The real freedom, the real novelty, the real different life? That’s Level 3: Deliberate Forgetting & Blank-Page Creation. You let go of what you were taught, what you taught yourself, what felt so certain. You start from zero. Raw experience only. You sit with your patterns, your confusion, your failures, and you write your own theories first.

Messy. Unpolished. Earned through discomfort.

Only after you land on something that feels undeniably true do you go check if science, neuroscience, or anyone else mapped it too.

That’s where original ideas are born. That’s where a life that doesn’t look like everyone else’s gets built.

I’ve been living Level 3 for years now. I stopped reading self-help a long time ago. Which makes zero sense on paper, because I wrote Unf*ck Your Thinking, loved doing it, and I’m deep into writing the second one right now.

But here’s the thing: I never wrote those books for you. I wrote them for me. To wrestle my own chaos into something that made sense. To understand why I was miserable at the top of the ladder everyone said to climb. Blank page first. My questions. My failures. My conclusions. Only then did I dip into the research to see if it held up. Turns out, it mostly did. But because I earned it first, it stuck. And ironically, that’s why it resonates with people.

Why Your Brain Rewards the Hard Way

I still read. I still listen to podcasts. A lot, actually. But I flipped the order. My curiosity comes first, then I go hunting for validation.

Here’s why that matters:

Your brain doesn’t change much when it recognizes an idea. Recognition feels good. Dopamine fires. You nod. You screenshot. You move on.

But recognition isn’t learning, it’s confirmation.

Real learning only happens when your brain is forced to generate something on its own. When you struggle to form an idea from scratch, different circuits light up. Multiple systems have to coordinate instead of passively agreeing. That friction is the signal.

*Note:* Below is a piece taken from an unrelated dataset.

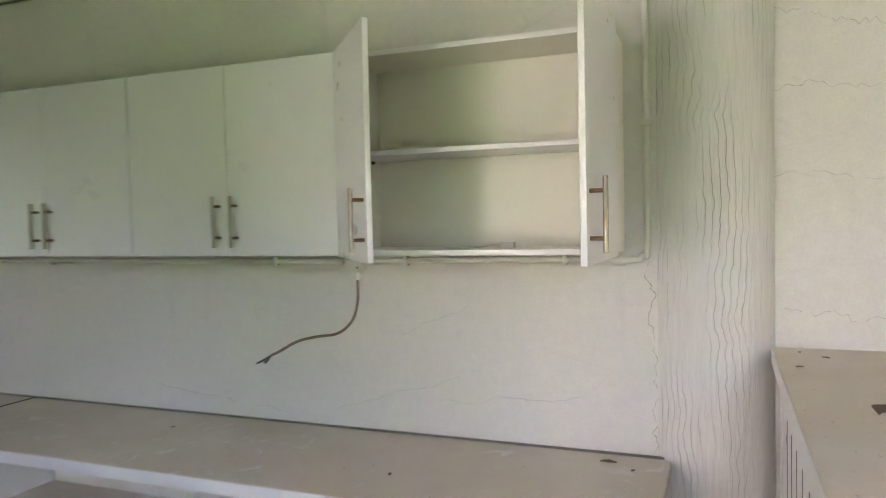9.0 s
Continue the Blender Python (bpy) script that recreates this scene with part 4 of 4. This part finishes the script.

The brain basically goes: “Oh. This matters. I had to work for this.”

That’s when it rewires.

That’s also why I deliberately feed my brain wildly unrelated inputs. One week it’s the neuroscience of storytelling. The next it’s planarian flatworms (those little regenerating freaks that can be trained to fear light, get decapitated, grow an entirely new head and brain… and still remember the fear).

Yeah. That’s real.

Their memory persists even when the physical structure that supposedly “held” it is gone. When you expose your brain to distant domains like that, it’s forced to bridge gaps that don’t already exist.

That collision is where novelty comes from.

Not depth in one lane.

But tension between lanes. That’s why the hard way works. And why it sticks.

The 2026 Reset: Start from Blank

So here’s the move, if you’re dumb enough to trust me:

  1. Pick one pattern that’s still running you.

  2. Open a blank page. Write your own theory about why it’s there: what it protects, what it costs, what it’s really saying about you. No research yet. Just you.

  3. Live with it. Test it in one small way. No grand overhaul.

  4. Notice what happens. Adjust. Write again.

  5. Only now..go see if the world has anything useful to add.

That loop is the difference between collecting insight and owning your evolution.

The Unifying Principle You’re Probably Already Seeing

At this point, if you’re paying attention, you’re probably noticing a pattern. And yes, you’re seeing it correctly.

There is a unifying principle underneath everything I’m talking about here.

It’s not learning faster. It’s not better habits. It’s not stacking smarter frameworks. It’s removal. If Second Life had a first principle, this would be it: Less borrowed ideas. Less inherited definitions. Less noise disguised as wisdom.

Not because learning is bad, but because most people are already over-informed and under-original.

When your mind is full of other people’s conclusions, there’s no room left for your own. No room for friction. No room for the uncomfortable process of figuring things out from first principles.

This is how I actually started my Second Life. I subtracted.

I removed beliefs that were never questioned. I removed identities that were built as coping strategies. I removed information diets that made me feel intelligent but unchanged.

Even practically, the pattern held. I removed meetings. I removed unnecessary coordination. I removed complexity that existed only to justify itself.

And life didn’t get emptier. It got a whole lot clearer. And things started moving very fast.

The same principle applies to learning, thinking, and identity. The less you borrow, the more you’re forced to generate. The less you consume, the more you’re forced to confront. The less you add, the more signal appears. This is why becoming beats learning.

Becoming requires space. Learning, the way most people do it, fills every inch. Second Life isn’t about becoming more impressive. It’s about becoming less distorted.

And that only happens when you start removing what never belonged in the first place.